#### GIVEN INFORMATION ####

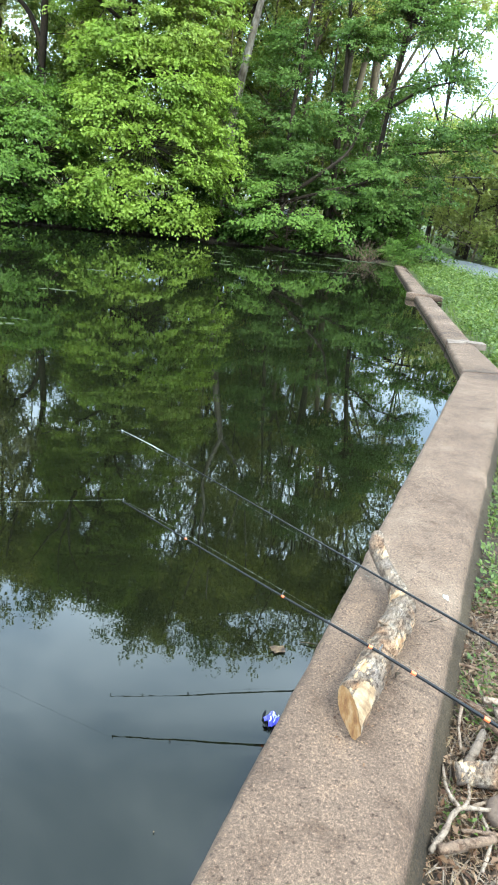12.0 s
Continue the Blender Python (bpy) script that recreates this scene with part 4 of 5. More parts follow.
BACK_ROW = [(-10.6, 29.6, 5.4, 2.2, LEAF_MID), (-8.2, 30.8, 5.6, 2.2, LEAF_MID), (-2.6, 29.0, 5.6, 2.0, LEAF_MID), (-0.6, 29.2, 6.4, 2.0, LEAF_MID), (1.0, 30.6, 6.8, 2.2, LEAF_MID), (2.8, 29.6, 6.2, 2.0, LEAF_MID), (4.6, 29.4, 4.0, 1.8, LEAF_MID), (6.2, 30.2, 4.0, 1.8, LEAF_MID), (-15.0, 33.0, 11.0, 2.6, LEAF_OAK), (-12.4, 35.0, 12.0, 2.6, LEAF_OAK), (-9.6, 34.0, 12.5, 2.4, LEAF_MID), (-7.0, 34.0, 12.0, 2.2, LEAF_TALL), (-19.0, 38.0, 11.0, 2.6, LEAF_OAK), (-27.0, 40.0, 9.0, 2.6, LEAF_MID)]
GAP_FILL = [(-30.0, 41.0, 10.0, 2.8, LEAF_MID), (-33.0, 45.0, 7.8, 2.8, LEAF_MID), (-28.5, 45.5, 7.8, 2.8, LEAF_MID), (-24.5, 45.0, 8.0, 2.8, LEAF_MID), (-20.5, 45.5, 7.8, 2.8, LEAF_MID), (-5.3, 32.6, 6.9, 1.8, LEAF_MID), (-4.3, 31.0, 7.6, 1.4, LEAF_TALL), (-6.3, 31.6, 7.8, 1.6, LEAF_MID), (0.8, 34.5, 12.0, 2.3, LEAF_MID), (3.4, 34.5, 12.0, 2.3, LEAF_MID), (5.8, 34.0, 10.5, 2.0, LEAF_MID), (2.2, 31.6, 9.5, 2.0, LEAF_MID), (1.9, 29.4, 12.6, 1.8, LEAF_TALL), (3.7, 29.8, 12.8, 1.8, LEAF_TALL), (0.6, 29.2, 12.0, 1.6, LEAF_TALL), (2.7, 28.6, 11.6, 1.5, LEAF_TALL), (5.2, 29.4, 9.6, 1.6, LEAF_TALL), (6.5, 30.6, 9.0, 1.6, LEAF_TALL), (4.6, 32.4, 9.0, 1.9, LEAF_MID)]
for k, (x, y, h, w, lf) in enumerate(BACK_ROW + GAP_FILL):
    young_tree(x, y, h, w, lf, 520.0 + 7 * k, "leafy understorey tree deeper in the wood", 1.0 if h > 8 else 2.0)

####

■ SHORT EXERCISE: Your copy of the data above should match it exactly, except that pictures are left out.

■ FINAL RESULT:
12.0 s
Continue the Blender Python (bpy) script that recreates this scene with part 4 of 5. More parts follow.
BACK_ROW = [(-10.6, 29.6, 5.4, 2.2, LEAF_MID), (-8.2, 30.8, 5.6, 2.2, LEAF_MID), (-2.6, 29.0, 5.6, 2.0, LEAF_MID), (-0.6, 29.2, 6.4, 2.0, LEAF_MID), (1.0, 30.6, 6.8, 2.2, LEAF_MID), (2.8, 29.6, 6.2, 2.0, LEAF_MID), (4.6, 29.4, 4.0, 1.8, LEAF_MID), (6.2, 30.2, 4.0, 1.8, LEAF_MID), (-15.0, 33.0, 11.0, 2.6, LEAF_OAK), (-12.4, 35.0, 12.0, 2.6, LEAF_OAK), (-9.6, 34.0, 12.5, 2.4, LEAF_MID), (-7.0, 34.0, 12.0, 2.2, LEAF_TALL), (-19.0, 38.0, 11.0, 2.6, LEAF_OAK), (-27.0, 40.0, 9.0, 2.6, LEAF_MID)]
GAP_FILL = [(-30.0, 41.0, 10.0, 2.8, LEAF_MID), (-33.0, 45.0, 7.8, 2.8, LEAF_MID), (-28.5, 45.5, 7.8, 2.8, LEAF_MID), (-24.5, 45.0, 8.0, 2.8, LEAF_MID), (-20.5, 45.5, 7.8, 2.8, LEAF_MID), (-5.3, 32.6, 6.9, 1.8, LEAF_MID), (-4.3, 31.0, 7.6, 1.4, LEAF_TALL), (-6.3, 31.6, 7.8, 1.6, LEAF_MID), (0.8, 34.5, 12.0, 2.3, LEAF_MID), (3.4, 34.5, 12.0, 2.3, LEAF_MID), (5.8, 34.0, 10.5, 2.0, LEAF_MID), (2.2, 31.6, 9.5, 2.0, LEAF_MID), (1.9, 29.4, 12.6, 1.8, LEAF_TALL), (3.7, 29.8, 12.8, 1.8, LEAF_TALL), (0.6, 29.2, 12.0, 1.6, LEAF_TALL), (2.7, 28.6, 11.6, 1.5, LEAF_TALL), (5.2, 29.4, 9.6, 1.6, LEAF_TALL), (6.5, 30.6, 9.0, 1.6, LEAF_TALL), (4.6, 32.4, 9.0, 1.9, LEAF_MID)]
for k, (x, y, h, w, lf) in enumerate(BACK_ROW + GAP_FILL):
    young_tree(x, y, h, w, lf, 520.0 + 7 * k, "leafy understorey tree deeper in the wood", 1.0 if h > 8 else 2.0)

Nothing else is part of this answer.